To arrive at the very right hand side of the board, it must bounce rightwards evey time it hits a pin
If the ball bounces leftwards and rightwards equally often, it will land in the centre
When a large number of balls are released into the Galton Board, we effectvely have a large number of ‘repeats’ of the random bouncing process, which reveals that balanced/fair outcomes (with roughly equal numbers of leftwards and rightward bounces) are more likely
Here is a nice YouTube video of the Galton board in action:
from IPython.lib.display import YouTubeVideo
YouTubeVideo('EvHiee7gs9Y')
Simulate a single ball#
We start by simulating the trajectory of a single ball. Let’s assume out Galton board has 10 rows of pins:
nPins=10
x = np.empty(nPins+1) # we include an extra "slot" for the start position, 0
x[0]=0 # we start at position x=0
for i in range(1,nPins+1): # note the 10 bounces are in positions x[1-10], not x[0-9]
if np.random.randint(0,2) == 0:
x[i]=x[i-1]+1 # bounce right - increase x by 1
else:
x[i]=x[i-1]-1 # bounce left - decrease x by 1
y=range(nPins+1, 0, -1)
# plot the trajectory of the ball
plt.plot(x, y, 'k.-', alpha=0.1)
plt.xlim(-10,10)
plt.xlabel('horizontal position of ball')
plt.ylabel('vertical position of ball (pins)')
plt.show()
If you run the code block above a few times, you should see the simulated trajectory change each time
Comprehension Questions#
a.
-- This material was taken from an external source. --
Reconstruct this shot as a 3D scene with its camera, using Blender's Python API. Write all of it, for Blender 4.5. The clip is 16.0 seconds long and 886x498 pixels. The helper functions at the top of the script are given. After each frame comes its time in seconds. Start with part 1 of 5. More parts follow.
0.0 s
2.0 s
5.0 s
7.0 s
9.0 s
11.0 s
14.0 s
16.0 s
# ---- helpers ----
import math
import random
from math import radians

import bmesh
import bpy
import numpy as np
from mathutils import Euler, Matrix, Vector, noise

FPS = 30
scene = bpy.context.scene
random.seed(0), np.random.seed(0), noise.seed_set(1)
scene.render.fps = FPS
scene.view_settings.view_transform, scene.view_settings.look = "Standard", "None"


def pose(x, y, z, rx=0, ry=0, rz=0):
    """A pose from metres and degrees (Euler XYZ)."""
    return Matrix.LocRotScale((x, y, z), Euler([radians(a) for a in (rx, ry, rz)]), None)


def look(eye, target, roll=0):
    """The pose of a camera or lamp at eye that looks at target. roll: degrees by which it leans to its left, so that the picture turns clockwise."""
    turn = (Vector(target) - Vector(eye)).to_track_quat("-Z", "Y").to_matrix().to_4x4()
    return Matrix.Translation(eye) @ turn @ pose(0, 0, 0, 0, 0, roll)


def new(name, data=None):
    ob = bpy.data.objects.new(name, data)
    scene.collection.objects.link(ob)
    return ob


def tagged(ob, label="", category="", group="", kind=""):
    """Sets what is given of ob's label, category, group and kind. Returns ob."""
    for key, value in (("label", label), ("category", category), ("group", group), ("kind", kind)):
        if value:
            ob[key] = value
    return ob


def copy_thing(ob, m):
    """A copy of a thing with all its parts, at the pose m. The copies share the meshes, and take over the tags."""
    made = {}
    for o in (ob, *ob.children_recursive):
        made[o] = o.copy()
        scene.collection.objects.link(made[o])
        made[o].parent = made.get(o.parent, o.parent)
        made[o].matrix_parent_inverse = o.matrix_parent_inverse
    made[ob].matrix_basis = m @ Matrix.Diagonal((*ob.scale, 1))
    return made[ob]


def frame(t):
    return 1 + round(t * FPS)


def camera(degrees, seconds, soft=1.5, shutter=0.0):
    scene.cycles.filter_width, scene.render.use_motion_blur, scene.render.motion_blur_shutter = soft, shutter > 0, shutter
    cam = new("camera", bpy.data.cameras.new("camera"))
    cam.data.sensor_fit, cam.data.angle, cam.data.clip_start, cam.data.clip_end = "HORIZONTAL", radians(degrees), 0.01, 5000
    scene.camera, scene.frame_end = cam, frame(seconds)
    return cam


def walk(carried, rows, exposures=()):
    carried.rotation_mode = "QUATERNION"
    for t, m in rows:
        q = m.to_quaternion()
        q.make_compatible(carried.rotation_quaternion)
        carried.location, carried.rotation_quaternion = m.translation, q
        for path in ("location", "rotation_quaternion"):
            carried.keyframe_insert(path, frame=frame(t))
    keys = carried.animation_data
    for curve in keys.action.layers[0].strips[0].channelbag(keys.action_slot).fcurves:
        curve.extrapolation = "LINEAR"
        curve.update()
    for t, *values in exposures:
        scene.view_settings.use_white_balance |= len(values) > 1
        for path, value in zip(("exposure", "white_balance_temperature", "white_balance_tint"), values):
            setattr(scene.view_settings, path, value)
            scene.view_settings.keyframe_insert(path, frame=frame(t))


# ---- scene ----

What are we doing with the code x=np.empty(nPins)
?
b. What is the size of x?
Think then check!
# len(x)
c. What is the size of y?
Think then write your own code to check!
# YOUR CODE HERE
d. In this simulation, each value in the array x records the horizontal position of the ball.
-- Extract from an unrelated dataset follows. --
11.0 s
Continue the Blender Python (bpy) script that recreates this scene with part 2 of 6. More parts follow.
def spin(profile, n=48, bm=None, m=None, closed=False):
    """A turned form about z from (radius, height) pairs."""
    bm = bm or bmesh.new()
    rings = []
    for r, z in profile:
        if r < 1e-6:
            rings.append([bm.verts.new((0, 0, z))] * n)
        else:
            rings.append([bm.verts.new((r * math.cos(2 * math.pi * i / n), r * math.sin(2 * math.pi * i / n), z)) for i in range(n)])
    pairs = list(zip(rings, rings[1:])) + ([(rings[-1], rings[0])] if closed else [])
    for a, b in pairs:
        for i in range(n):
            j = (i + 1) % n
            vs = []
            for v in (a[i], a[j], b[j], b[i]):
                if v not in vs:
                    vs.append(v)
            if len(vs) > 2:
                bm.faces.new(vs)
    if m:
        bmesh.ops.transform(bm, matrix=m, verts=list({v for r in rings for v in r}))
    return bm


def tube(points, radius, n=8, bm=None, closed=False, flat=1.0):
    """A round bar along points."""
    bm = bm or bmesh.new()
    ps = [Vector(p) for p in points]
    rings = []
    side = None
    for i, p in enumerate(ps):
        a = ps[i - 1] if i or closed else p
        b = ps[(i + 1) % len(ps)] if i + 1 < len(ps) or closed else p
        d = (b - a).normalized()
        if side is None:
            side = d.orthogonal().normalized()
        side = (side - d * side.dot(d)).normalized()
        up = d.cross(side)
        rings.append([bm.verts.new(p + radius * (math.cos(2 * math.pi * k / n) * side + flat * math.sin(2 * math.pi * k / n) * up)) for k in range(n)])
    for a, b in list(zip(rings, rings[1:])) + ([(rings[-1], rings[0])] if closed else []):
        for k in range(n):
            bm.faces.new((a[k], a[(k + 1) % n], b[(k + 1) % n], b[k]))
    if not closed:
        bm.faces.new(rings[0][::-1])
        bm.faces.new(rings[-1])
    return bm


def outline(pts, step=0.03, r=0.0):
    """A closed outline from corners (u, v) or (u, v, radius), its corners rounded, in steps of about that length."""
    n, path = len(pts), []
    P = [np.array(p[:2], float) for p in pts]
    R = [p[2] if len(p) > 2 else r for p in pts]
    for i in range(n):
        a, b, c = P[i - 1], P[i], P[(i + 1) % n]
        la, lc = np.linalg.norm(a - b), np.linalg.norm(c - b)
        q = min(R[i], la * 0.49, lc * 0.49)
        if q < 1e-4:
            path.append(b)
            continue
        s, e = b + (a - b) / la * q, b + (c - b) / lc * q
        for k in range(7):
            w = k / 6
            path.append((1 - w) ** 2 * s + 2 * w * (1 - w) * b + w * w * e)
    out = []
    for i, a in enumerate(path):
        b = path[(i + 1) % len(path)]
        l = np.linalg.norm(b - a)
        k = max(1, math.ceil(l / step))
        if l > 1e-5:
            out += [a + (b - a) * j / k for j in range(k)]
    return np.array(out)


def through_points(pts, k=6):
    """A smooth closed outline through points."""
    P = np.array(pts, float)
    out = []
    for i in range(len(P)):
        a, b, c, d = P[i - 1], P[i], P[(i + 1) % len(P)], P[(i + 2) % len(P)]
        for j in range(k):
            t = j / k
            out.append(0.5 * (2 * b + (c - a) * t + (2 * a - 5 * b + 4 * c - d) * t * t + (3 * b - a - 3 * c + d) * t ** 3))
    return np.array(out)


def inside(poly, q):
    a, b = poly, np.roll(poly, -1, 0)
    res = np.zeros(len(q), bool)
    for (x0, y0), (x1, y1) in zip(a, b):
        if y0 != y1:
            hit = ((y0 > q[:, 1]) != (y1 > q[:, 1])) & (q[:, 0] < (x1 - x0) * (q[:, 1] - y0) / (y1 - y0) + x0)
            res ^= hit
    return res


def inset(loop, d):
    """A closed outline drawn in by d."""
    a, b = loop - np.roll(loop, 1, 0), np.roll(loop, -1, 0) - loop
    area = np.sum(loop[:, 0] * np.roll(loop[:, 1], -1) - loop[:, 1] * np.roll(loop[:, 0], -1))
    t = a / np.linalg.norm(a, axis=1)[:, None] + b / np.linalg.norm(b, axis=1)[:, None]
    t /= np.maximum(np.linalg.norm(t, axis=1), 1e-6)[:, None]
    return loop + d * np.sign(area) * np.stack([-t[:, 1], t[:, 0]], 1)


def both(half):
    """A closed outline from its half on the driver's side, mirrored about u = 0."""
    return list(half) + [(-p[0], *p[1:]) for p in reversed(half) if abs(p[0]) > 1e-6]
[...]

What are the possible values in array x?
What were the possible values in the array heads in the coin toss simmulation?
e. Looking at the plot above, what is the value of x[9]?
Think then check!
# x[9]
f. Can you explain what is similar about the the coin toss and Galton Board simulations, and what is different?
answer -
The Galton board simulation is cumulative (we keep track of hthe total number of leftwardss- and rightwards- bounces so far)
This allows us to plot the trajectory
The coin toss simulation we recoprd each outcome separately and add them up at the end
However, on a deep level the two simulations are related -
Ultimately, the distribution of end points on the Galton board will have the same shape as the distribution of number of heads!
1.8.4. Double Loop#
The point of the Galton Board is to release lots of ball bearings and observe where they are omre likely to end up
To simulate this we create an outer loop that runs our one-ball simmulation many times
If you are feeling adventurous, you can try yourself to complete the second loop around the outside of the code below!
fill in the sections marked “…..”
If you don’t fancy it, you can skip ahead to the pre-coded solution
#reps = 40 # how mmny times will we repeat our single-ball simulation?
#finalPos = ...... # array to store the final horiontal positions
#for j ......
# nPins=10
# x = np.empty(nPins+1)
# x[0]=0 # we start at position x=0
# for i in range(1,nPins+1):
# if np.random.randint(0,2) == 0:
# x[i]=x[i-1]+1 # bounce right - increase x by 1
# else:
# x[i]=x[i-1]-1 # bounce left - decrease x by 1
# y=range(nPins+1, 0, -1)
# # plot the trajectory of the ball
# plt.plot(x, y, 'k.-', alpha=0.1)
# finalPos[j]=x[nPins]
## Plot the trajectories
#plt.xlim(-10,10)
#plt.xlabel('horizontal position of ball')
#plt.ylabel('vertical position of ball (pins)')
#plt.show()
…
…
…
…
…
…
…
…
…
… scroll down for the ready-made answer:
…
…
…
…
…
…
…
…
…
…
…
…
reps = 25 # how mmny times will we repeat our single-ball simulation?
finalPos = np.empty(reps) # array to store the final horiontal positions
for j in range(reps):
nPins=10
x = np.empty(nPins+1)
x[0]=0 # we start at position x=0
for i in range(1,nPins+1):
if np.random.randint(0,2) == 0:
x[i]=x[i-1]+1 # bounce right - increase x by 1
else:
x[i]=x[i-1]-1 # bounce left - decrease x by 1
y=range(nPins+1, 0, -1)
# plot the trajectory of the ball
plt.plot(x, y, 'k.-', alpha=0.1)
finalPos[j]=x[nPins]
plt.xlim(-10,10)
plt.xlabel('horizontal position of ball')
plt.ylabel('vertical position of ball (pins)')
plt.show()
The darker lines are places where more than one ball has passed through
Run the simulation a few times - You should get a slightly different set of trajectories each time
You will notice that the balls are most likely to end up near the middle
This reflects the fact that even mixtures of leftwards- and rightwards- bounces are more likely than extreme cases in which the ball bounces in the same direction all the time
We saved the final postions of the balls in the array finalPos, and we can use this to plot a histogram of their final positions:
# histogram of the final positions for many balls
sns.histplot(finalPos, bins=np.arange(-10.5,10.5,1))
plt.xlim(-11,11), plt.xticks(np.arange(-10,10,5))
plt.xlabel('final $x$ positions')
plt.show()
1.8.5. Exercises#
You may like to increase the number of balls in the simulation - you should get a tidier-looking distribution of end points with more balls
You could try increasing the number of pins. What happens to the histogram of endpoints when you do this?
1.8.6. Significance of the Galton Board simulation#
The Galton board illustrates how a combination of multiple random influences produces a certain pattern of final outcomes, namely a Normal Distribution.
We will meet this idea again in the block on Statistical Theory.